Leetcode-1365 How Many Numbers Are Smaller Than the Current Number Solution in Java | Hindi Coding Community

 Given the array of integers nums, for each value in the arraynums[i] find out how many numbers in the array are smaller than it. That is, for each nums[i] you have to count the number of valid j's such that j != i and nums[j] < nums[i].

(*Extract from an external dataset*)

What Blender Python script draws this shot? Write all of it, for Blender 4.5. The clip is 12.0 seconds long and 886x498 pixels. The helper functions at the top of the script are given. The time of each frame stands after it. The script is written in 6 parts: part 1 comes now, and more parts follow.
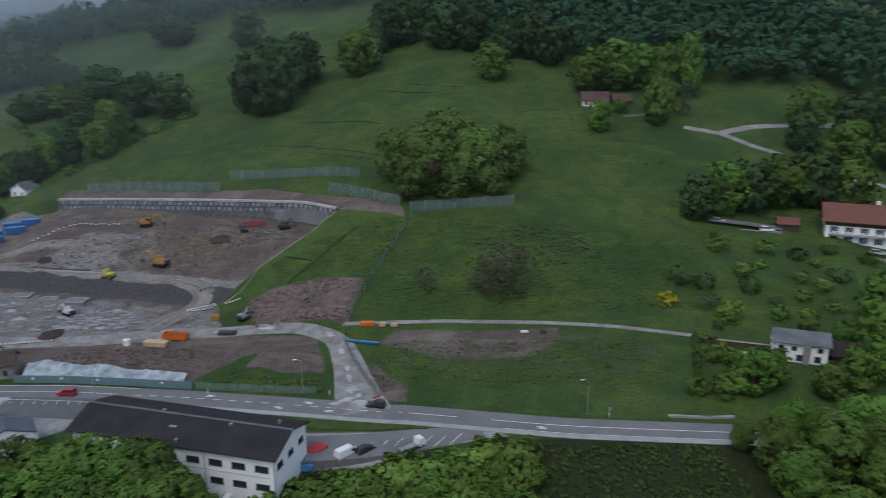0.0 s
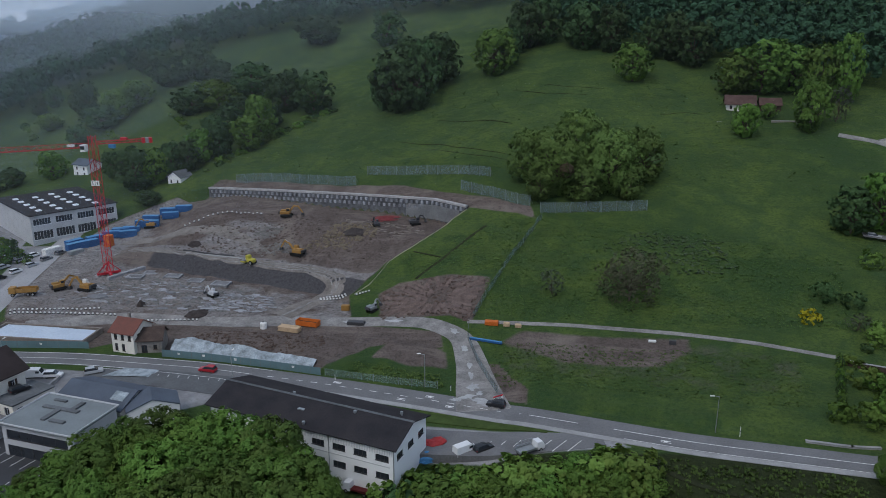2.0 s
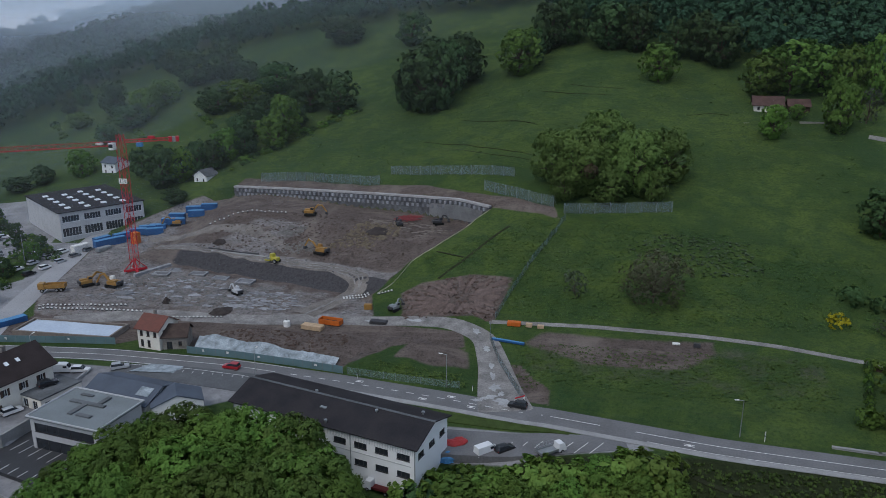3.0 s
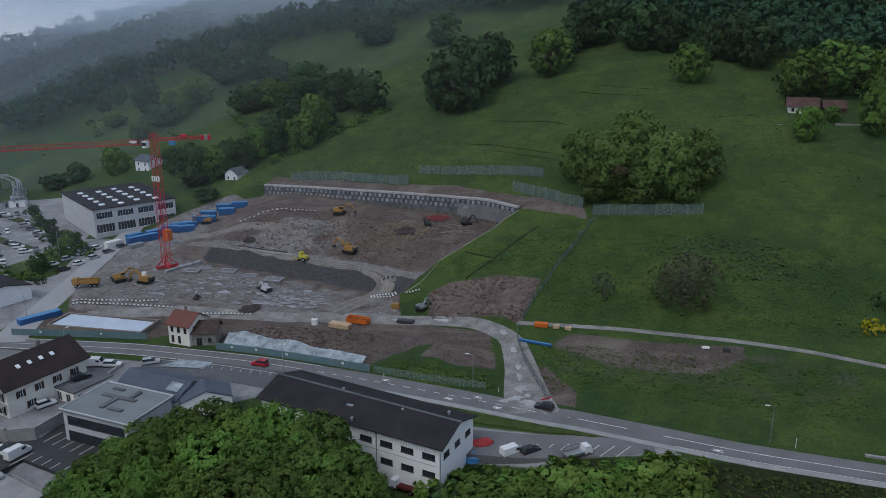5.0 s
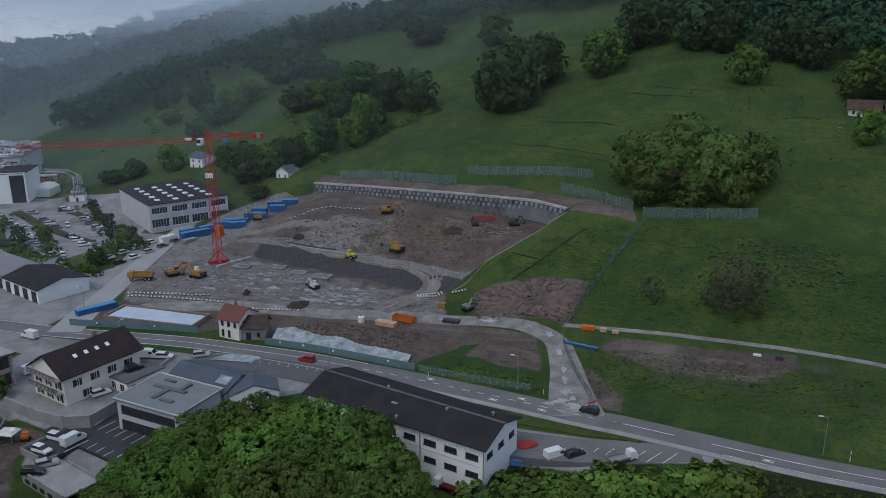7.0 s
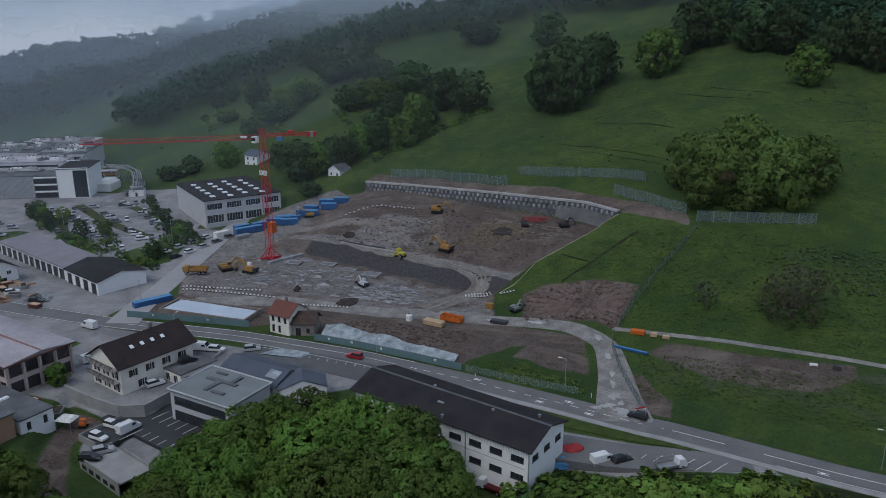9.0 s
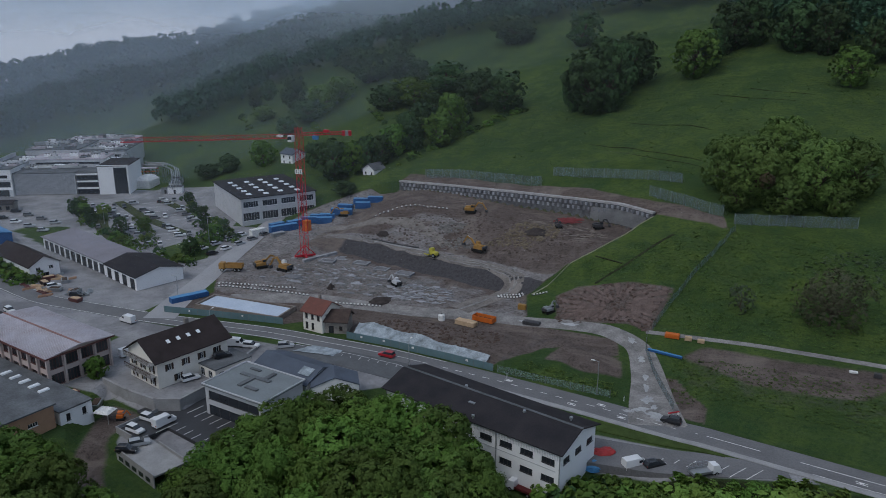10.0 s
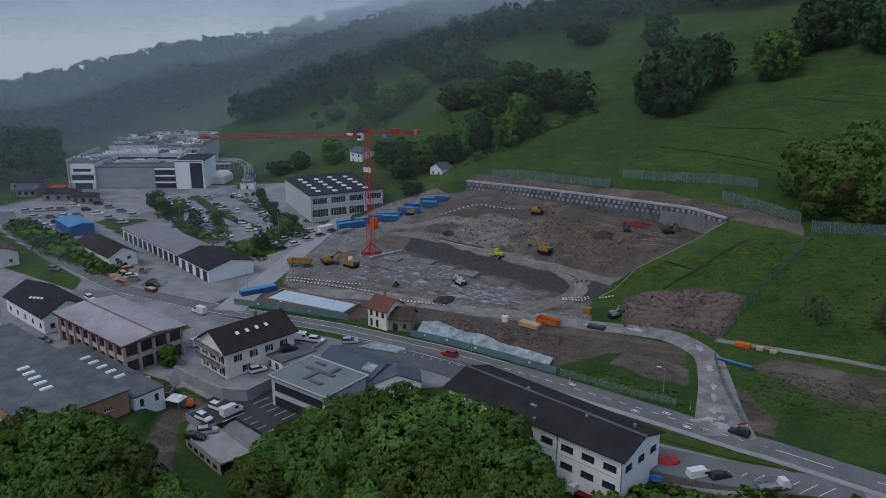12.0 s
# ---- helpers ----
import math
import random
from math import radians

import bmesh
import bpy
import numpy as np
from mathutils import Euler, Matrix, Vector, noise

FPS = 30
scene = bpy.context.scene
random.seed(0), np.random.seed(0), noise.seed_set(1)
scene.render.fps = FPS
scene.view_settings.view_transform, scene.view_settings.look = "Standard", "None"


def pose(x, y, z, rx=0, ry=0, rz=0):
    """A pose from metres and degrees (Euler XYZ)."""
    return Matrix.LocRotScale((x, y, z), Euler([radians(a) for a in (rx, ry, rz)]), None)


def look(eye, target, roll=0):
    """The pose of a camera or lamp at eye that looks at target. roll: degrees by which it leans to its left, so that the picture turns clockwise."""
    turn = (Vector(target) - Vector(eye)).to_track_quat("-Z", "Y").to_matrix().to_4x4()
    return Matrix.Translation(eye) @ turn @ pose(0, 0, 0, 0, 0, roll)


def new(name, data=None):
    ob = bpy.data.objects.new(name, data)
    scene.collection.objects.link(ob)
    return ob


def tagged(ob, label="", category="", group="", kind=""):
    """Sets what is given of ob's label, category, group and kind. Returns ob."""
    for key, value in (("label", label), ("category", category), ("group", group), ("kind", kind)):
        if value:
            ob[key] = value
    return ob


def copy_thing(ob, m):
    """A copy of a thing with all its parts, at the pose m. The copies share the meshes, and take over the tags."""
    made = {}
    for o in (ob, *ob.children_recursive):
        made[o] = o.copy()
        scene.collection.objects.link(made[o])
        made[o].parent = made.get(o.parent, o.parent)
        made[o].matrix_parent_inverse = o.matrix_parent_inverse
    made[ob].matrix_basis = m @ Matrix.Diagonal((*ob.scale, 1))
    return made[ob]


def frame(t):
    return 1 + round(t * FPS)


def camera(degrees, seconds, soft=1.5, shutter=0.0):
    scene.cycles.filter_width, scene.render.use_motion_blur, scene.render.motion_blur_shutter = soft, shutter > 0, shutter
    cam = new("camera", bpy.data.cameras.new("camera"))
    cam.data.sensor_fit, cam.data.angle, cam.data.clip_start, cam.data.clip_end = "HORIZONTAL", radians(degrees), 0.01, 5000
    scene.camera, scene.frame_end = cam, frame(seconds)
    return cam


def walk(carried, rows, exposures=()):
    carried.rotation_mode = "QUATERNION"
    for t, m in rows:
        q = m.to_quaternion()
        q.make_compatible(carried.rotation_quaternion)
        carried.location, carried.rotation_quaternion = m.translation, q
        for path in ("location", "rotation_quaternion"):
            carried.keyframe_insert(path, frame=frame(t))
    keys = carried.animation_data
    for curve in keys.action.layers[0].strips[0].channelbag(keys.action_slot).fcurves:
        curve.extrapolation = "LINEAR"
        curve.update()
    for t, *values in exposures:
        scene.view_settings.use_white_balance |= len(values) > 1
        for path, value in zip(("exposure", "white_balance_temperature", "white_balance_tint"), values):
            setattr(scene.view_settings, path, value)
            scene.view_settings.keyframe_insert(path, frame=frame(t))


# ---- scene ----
cam = camera(59.3, 12.0, 0.8, 0.5)
EYE = (0, 0, 80)
YAW = [(0.0, 0.0), (0.5, 5.16), (1.0, 7.07), (1.5, 8.58), (2.0, 9.8), (2.5, 10.6), (3.0, 11.56), (5.0, 13.69), (5.5, 14.44),
       (6.0, 15.35), (6.5, 16.33), (7.0, 17.3), (9.0, 21.07), (9.5, 22.28), (10.0, 23.61), (10.5, 24.92), (11.0, 26.18),
       (11.5, 27.39), (12.0, 28.62)]
walk(cam, [(t, pose(*EYE, 90 - 16.68, 0, yaw)) for t, yaw in YAW], exposures=[(0.0, 0.0), (2.5, -0.19), (5.0, -0.28), (9.0, -0.43), (12.0, -0.49)])

# ---- overcast daylight ----
world = bpy.data.worlds.new("overcast_sky")
scene.world = world
world.use_nodes = True
wn, wl = world.node_tree.nodes, world.node_tree.links
wn.clear()
sky = wn.new("ShaderNodeTexSky")
sky.sky_type, sky.sun_disc = "NISHITA", False
sky.sun_elevation, sky.sun_rotation, sky.air_density, sky.dust_density = radians(48), radians(200), 1.0, 3.0
cloud = wn.new("ShaderNodeMix")
cloud.data_type = "RGBA"
cloud.inputs[0].default_value = 0.88
cloud.inputs[7].default_value = (2.55, 3.2, 4.35, 1)
back = wn.new("ShaderNodeBackground")
back.inputs[1].default_value = 0.17
wl.new(sky.outputs[0], cloud.inputs[6])
wl.new(cloud.outputs[2], back.inputs[0])
wl.new(back.outputs[0], wn.new("ShaderNodeOutputWorld").inputs[0])
sun = new("sun", bpy.data.lights.new("sun", "SUN"))
sun.data.energy, sun.data.angle, sun.data.color = 1.3, radians(35), (1, 0.97, 0.93)
sun.matrix_world = look((-60, -120, 190), (0, 0, 0))


# ---- materials ----
def material(name, colour, rough=0.8, vary=0.25, scale=0.6, bump=0.15, fine=9.0, metal=0.0, tint=None, per=0.0):
    """A worn surface: colour broken at two scales, the larger towards tint, with fine relief."""
    m = bpy.data.materials.new(name)
    m.use_nodes = True
    n, l = m.node_tree.nodes, m.node_tree.links
    p = n["Principled BSDF"]
    p.inputs["Roughness"].default_value, p.inputs["Metallic"].default_value = rough, metal
    p.inputs["Specular IOR Level"].default_value = 0.5 if rough < 0.5 else 0.2
    geo = n.new("ShaderNodeNewGeometry")
    big, small = n.new("ShaderNodeTexNoise"), n.new("ShaderNodeTexNoise")
    big.inputs["Scale"].default_value, small.inputs["Scale"].default_value = scale, fine
    big.inputs["Detail"].default_value, small.inputs["Detail"].default_value = 5, 3
    for t in (big, small):
        l.new(geo.outputs["Position"], t.inputs["Vector"])
    tint = tint or [c * 0.55 for c in colour]
    r = n.new("ShaderNodeMapRange")
    r.inputs[1].default_value, r.inputs[2].default_value, r.inputs[4].default_value = 0.35, 0.72, min(1, vary * 2.4)
    l.new(big.outputs["Fac"], r.inputs[0])
    mix = n.new("ShaderNodeMix")
    mix.data_type = "RGBA"
    mix.inputs[6].default_value, mix.inputs[7].default_value = (*colour, 1), (*tint, 1)
    l.new(r.outputs[0], mix.inputs[0])
    hsv = n.new("ShaderNodeHueSaturation")
    v = n.new("ShaderNodeMapRange")
    v.inputs[1].default_value, v.inputs[2].default_value = 0.2, 0.8
    v.inputs[3].default_value, v.inputs[4].default_value = 1 - vary * 0.7, 1 + vary * 0.7
    l.new(small.outputs["Fac"], v.inputs[0])
    l.new(mix.outputs[2], hsv.inputs["Color"])
    value = v.outputs[0]
    if per:
        info = n.new("ShaderNodeObjectInfo")
        pr = n.new("ShaderNodeMapRange")
        pr.inputs[3].default_value, pr.inputs[4].default_value = 1 - per, 1 + per
        l.new(info.outputs["Random"], pr.inputs[0])
        mu = n.new("ShaderNodeMath")
        mu.operation = "MULTIPLY"
        l.new(pr.outputs[0], mu.inputs[0])
        l.new(value, mu.inputs[1])
        value = mu.outputs[0]
    l.new(value, hsv.inputs["Value"])
    l.new(hsv.outputs[0], p.inputs["Base Color"])
    if bump:
        b = n.new("ShaderNodeBump")
        b.inputs["Strength"].default_value, b.inputs["Distance"].default_value = bump, 0.08
        l.new(small.outputs["Fac"], b.inputs["Height"])
        l.new(b.outputs[0], p.inputs["Normal"])
    return m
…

Answer should be in the form of array. 

Example 1:

Input: nums = [8,1,2,2,3]
Output: [4,0,1,1,3]
Explanation: 
For nums[0]=8 there exist four smaller numbers than it (1, 2, 2 and 3). 
For nums[1]=1 does not exist any smaller number than it.
For nums[2]=2 there exist one smaller number than it (1). 
For nums[3]=2 there exist one smaller number than it (1). 
For nums[4]=3 there exist three smaller numbers than it (1, 2 and 2).

Example 2:

Input: nums = [6,5,4,8]
Output: [2,1,0,3]

Example 3:

Input: nums = [7,7,7,7]
Output: [0,0,0,0]

 

Constraints:

• 2 <= nums.length <= 500
• 0 <= nums[i] <= 100

Java Code :

class Solution {

public int[] smallerNumbersThanCurrent(int[] nums) {

int arr[]= new int[nums.length];

for(int i=0;i<nums.length;i++)

{

int count=0;

for(int j=0;j<nums.length;j++)

{

if(nums[i]>nums[j])

count++;

}

arr[i]=count;

}

return arr;

}

}